--- Source excerpt ---

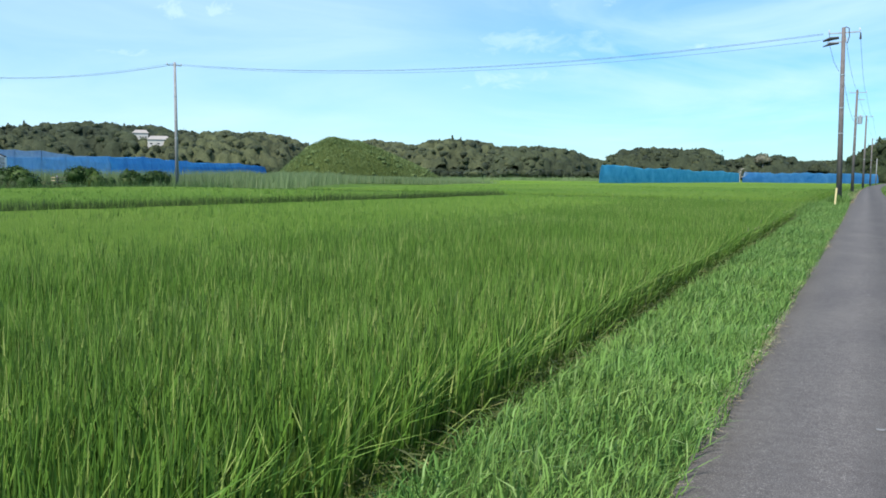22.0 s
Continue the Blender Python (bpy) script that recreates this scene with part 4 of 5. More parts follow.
# clipped evergreen bushes beside the greenhouse
for by, br, bh in ((119.2, 1.75, 2.2), (125.5, 1.45, 2.3), (128.2, 0.8, 1.3), (131.1, 1.5, 2.0), (133.8, 1.5, 1.9)):
    eb = thing("evergreen_bush", -62.5, by, -0.3, "dark rounded evergreen bush in a hedge row", "bush", "hedge row")
    bm = bmesh.new()
    for k in range(4):
        rod(bm, (0, 0, -0.1), (math.cos(k * 1.6) * br * 0.4, math.sin(k * 1.6) * br * 0.4, bh * 0.6), 0.06, 0.02, 6)
    part("trunk", bm, BARK, eb)
    P = np.stack([rng.normal(0, 0.32 * br, 9), rng.normal(0, 0.32 * br, 9), rng.uniform(0.42, 0.68, 9) * bh], 1)
    R = np.stack([rng.uniform(0.5, 0.66, 9) * br] * 2 + [rng.uniform(0.36, 0.44, 9) * bh], 1)
    cr = soft(new("crown", mesh_of("crown", *crown_mass(P, R, 170, 0.2), BUSH))); cr.parent = eb



def bare_tree(x, y, z, h, label):
    """A leafless tree: a pale trunk that forks again and again."""
    ob = thing("bare_tree", x, y, z, label, "tree")
    bm = bmesh.new()
    tips = [((0, 0, 0), (0, 0, 1), h * 0.34, h * 0.022)]
    for level in range(5):
        nxt = []
        for p, d, l, r in tips:
            q_ = Vector(p) + Vector(d).normalized() * l
            rod(bm, p, q_, r, r * 0.7, 6)
            for j in range(2 if level else 3):
                nxt.append((tuple(q_), tuple(Vector(d).normalized() + Vector(rng.normal(0, 0.55, 3)) + Vector((0, 0, 0.1))), l * rng.uniform(0.5, 0.75), r * 0.66))
        tips = nxt
    part("trunk", bm, BARK_PALE, ob, "bleached bare trunk and branches")
    return ob


bare_tree(-28.3, 290.2, -0.3, 5.2, "small bleached leafless tree between the blue nets")
pt = thing("pale_tree", -61.0, 645.0, 0, "pale whitish tree standing out on the wooded hill", "tree")
bm = bmesh.new(); rod(bm, (0, 0, -0.5), (0, 0, 13), 0.4, 0.2, 8); part("trunk", bm, BARK_PALE, pt)
cr = soft(new("crown", mesh_of("crown", *crown_mass(np.array([[0, 0, 13.6], [2.6, 0, 12.6], [-2.8, 0, 12.4]]), np.array([[3.6, 3.6, 3.4], [2.4] * 3, [2.6] * 3]), 120, 0.3), PALE_LEAF))); cr.parent = pt
for k, (tx, ty, th) in enumerate(((-147, 143, 17.5), (-153, 140, 18.5), (-158, 145, 17), (-160, 136, 18), (-150, 148, 16))):
    tree("cedar", tx, ty, 0.0, th * 1.3, 5.4, 7000, 0.8, CEDAR, "tall dark cedar beside the greenhouses", True)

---

Exercise requirements: Set every line down exactly as written, leaving each picture out.

Solution below:
22.0 s
Continue the Blender Python (bpy) script that recreates this scene with part 4 of 5. More parts follow.
# clipped evergreen bushes beside the greenhouse
for by, br, bh in ((119.2, 1.75, 2.2), (125.5, 1.45, 2.3), (128.2, 0.8, 1.3), (131.1, 1.5, 2.0), (133.8, 1.5, 1.9)):
    eb = thing("evergreen_bush", -62.5, by, -0.3, "dark rounded evergreen bush in a hedge row", "bush", "hedge row")
    bm = bmesh.new()
    for k in range(4):
        rod(bm, (0, 0, -0.1), (math.cos(k * 1.6) * br * 0.4, math.sin(k * 1.6) * br * 0.4, bh * 0.6), 0.06, 0.02, 6)
    part("trunk", bm, BARK, eb)
    P = np.stack([rng.normal(0, 0.32 * br, 9), rng.normal(0, 0.32 * br, 9), rng.uniform(0.42, 0.68, 9) * bh], 1)
    R = np.stack([rng.uniform(0.5, 0.66, 9) * br] * 2 + [rng.uniform(0.36, 0.44, 9) * bh], 1)
    cr = soft(new("crown", mesh_of("crown", *crown_mass(P, R, 170, 0.2), BUSH))); cr.parent = eb



def bare_tree(x, y, z, h, label):
    """A leafless tree: a pale trunk that forks again and again."""
    ob = thing("bare_tree", x, y, z, label, "tree")
    bm = bmesh.new()
    tips = [((0, 0, 0), (0, 0, 1), h * 0.34, h * 0.022)]
    for level in range(5):
        nxt = []
        for p, d, l, r in tips:
            q_ = Vector(p) + Vector(d).normalized() * l
            rod(bm, p, q_, r, r * 0.7, 6)
            for j in range(2 if level else 3):
                nxt.append((tuple(q_), tuple(Vector(d).normalized() + Vector(rng.normal(0, 0.55, 3)) + Vector((0, 0, 0.1))), l * rng.uniform(0.5, 0.75), r * 0.66))
        tips = nxt
    part("trunk", bm, BARK_PALE, ob, "bleached bare trunk and branches")
    return ob


bare_tree(-28.3, 290.2, -0.3, 5.2, "small bleached leafless tree between the blue nets")
pt = thing("pale_tree", -61.0, 645.0, 0, "pale whitish tree standing out on the wooded hill", "tree")
bm = bmesh.new(); rod(bm, (0, 0, -0.5), (0, 0, 13), 0.4, 0.2, 8); part("trunk", bm, BARK_PALE, pt)
cr = soft(new("crown", mesh_of("crown", *crown_mass(np.array([[0, 0, 13.6], [2.6, 0, 12.6], [-2.8, 0, 12.4]]), np.array([[3.6, 3.6, 3.4], [2.4] * 3, [2.6] * 3]), 120, 0.3), PALE_LEAF))); cr.parent = pt
for k, (tx, ty, th) in enumerate(((-147, 143, 17.5), (-153, 140, 18.5), (-158, 145, 17), (-160, 136, 18), (-150, 148, 16))):
    tree("cedar", tx, ty, 0.0, th * 1.3, 5.4, 7000, 0.8, CEDAR, "tall dark cedar beside the greenhouses", True)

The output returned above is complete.